# [TASK OBJECTIVE]
Write out the material again exactly, please, and omit the pictures.

BEGIN SOURCE EXCERPT

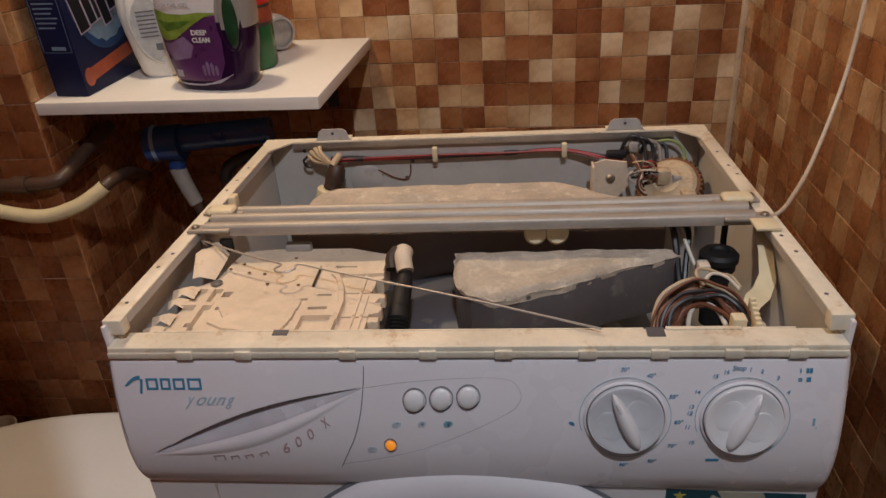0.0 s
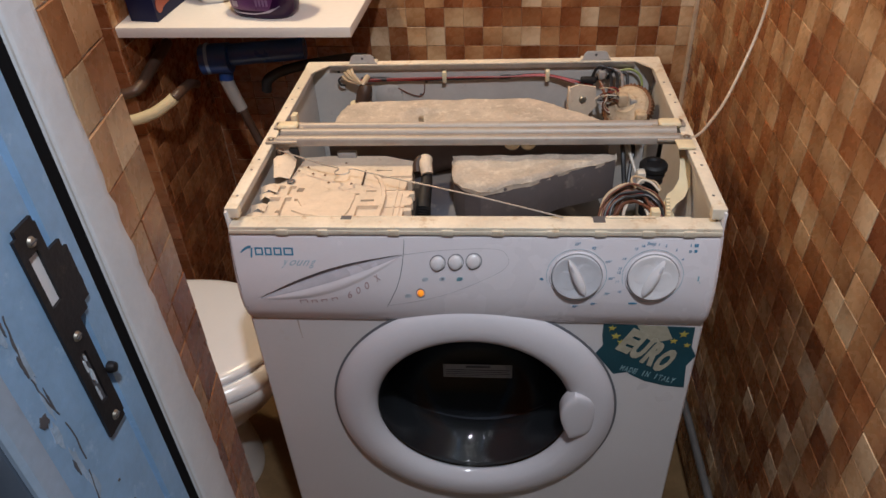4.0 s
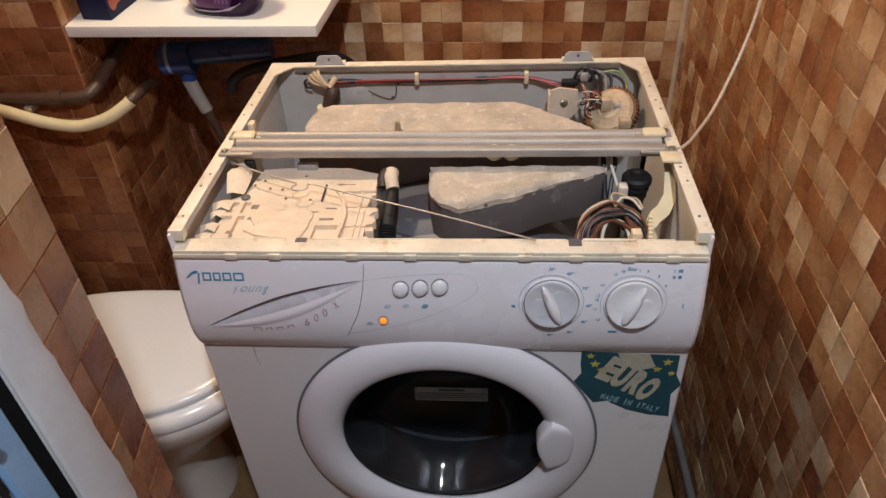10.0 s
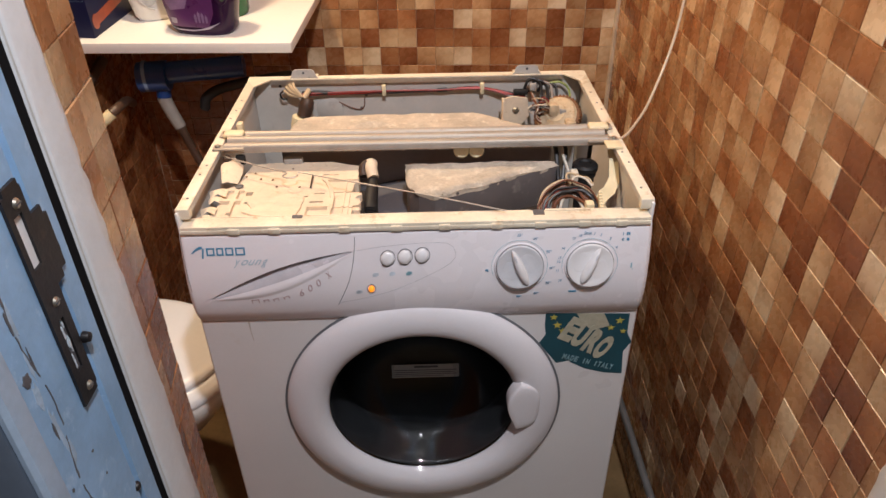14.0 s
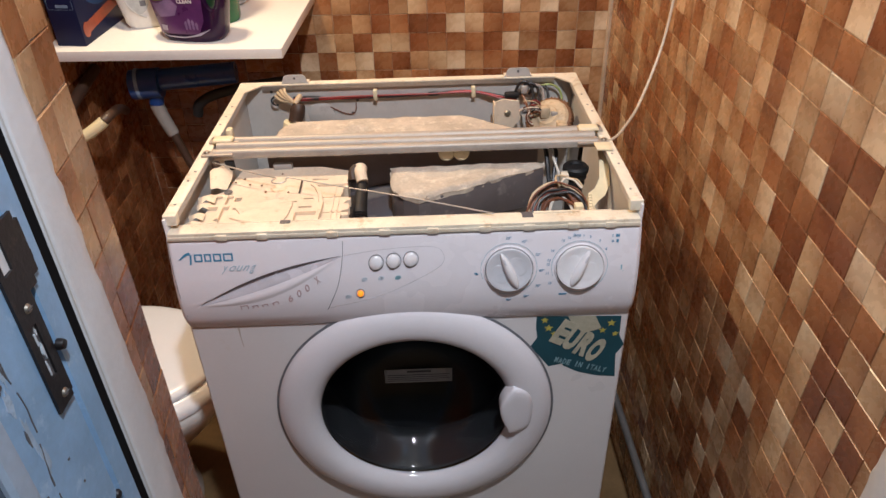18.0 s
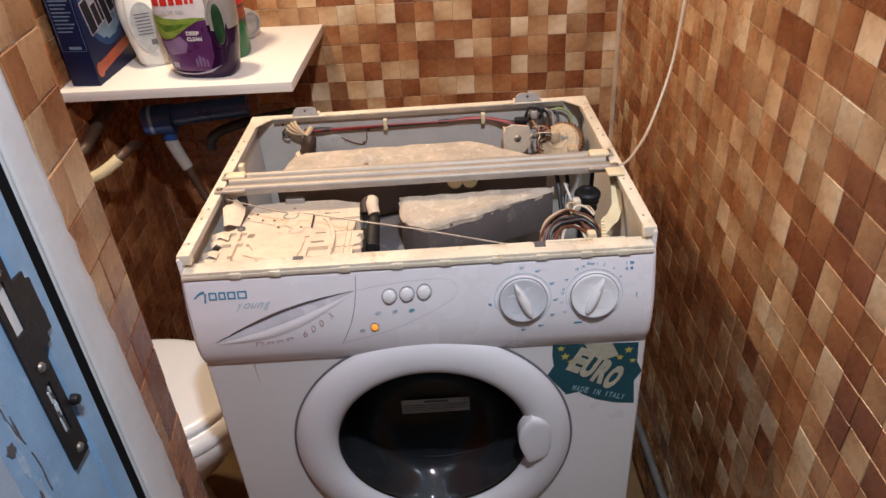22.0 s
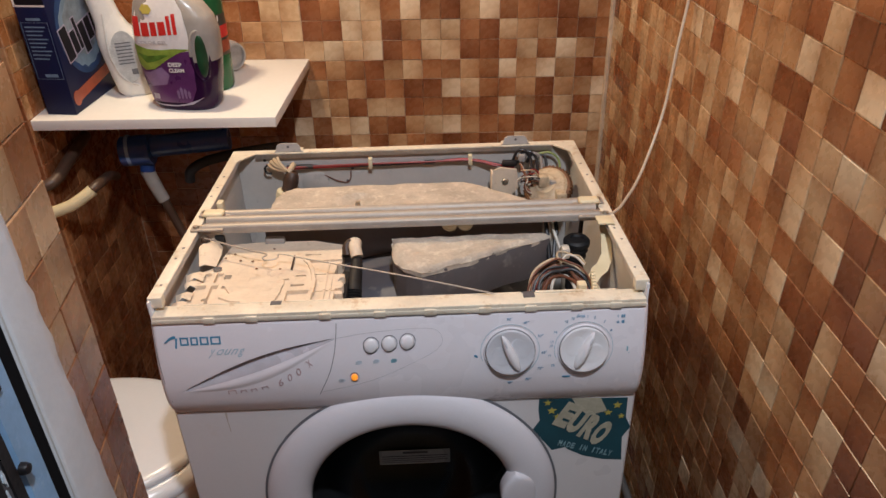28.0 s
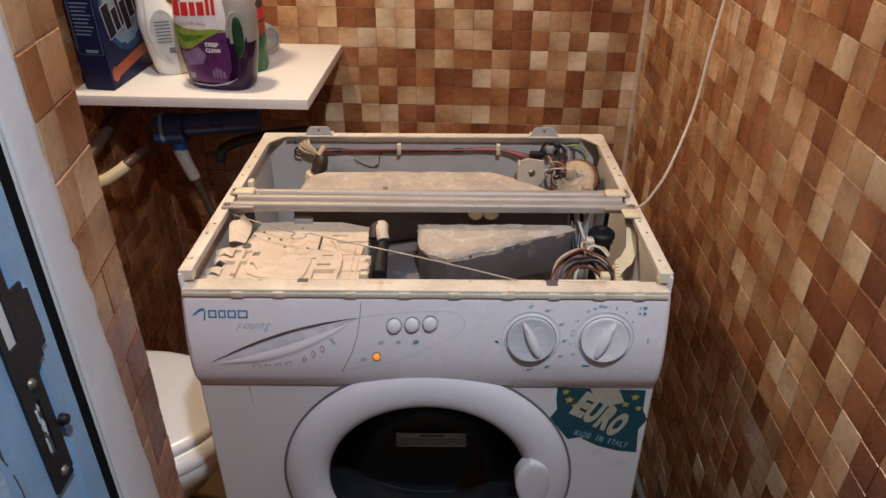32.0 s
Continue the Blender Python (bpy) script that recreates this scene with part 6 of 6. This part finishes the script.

END SOURCE EXCERPT

# [SOLUTION TO THIS EXERCISE]
0.0 s
4.0 s
10.0 s
14.0 s
18.0 s
22.0 s
28.0 s
32.0 s
Continue the Blender Python (bpy) script that recreates this scene with part 6 of 6. This part finishes the script.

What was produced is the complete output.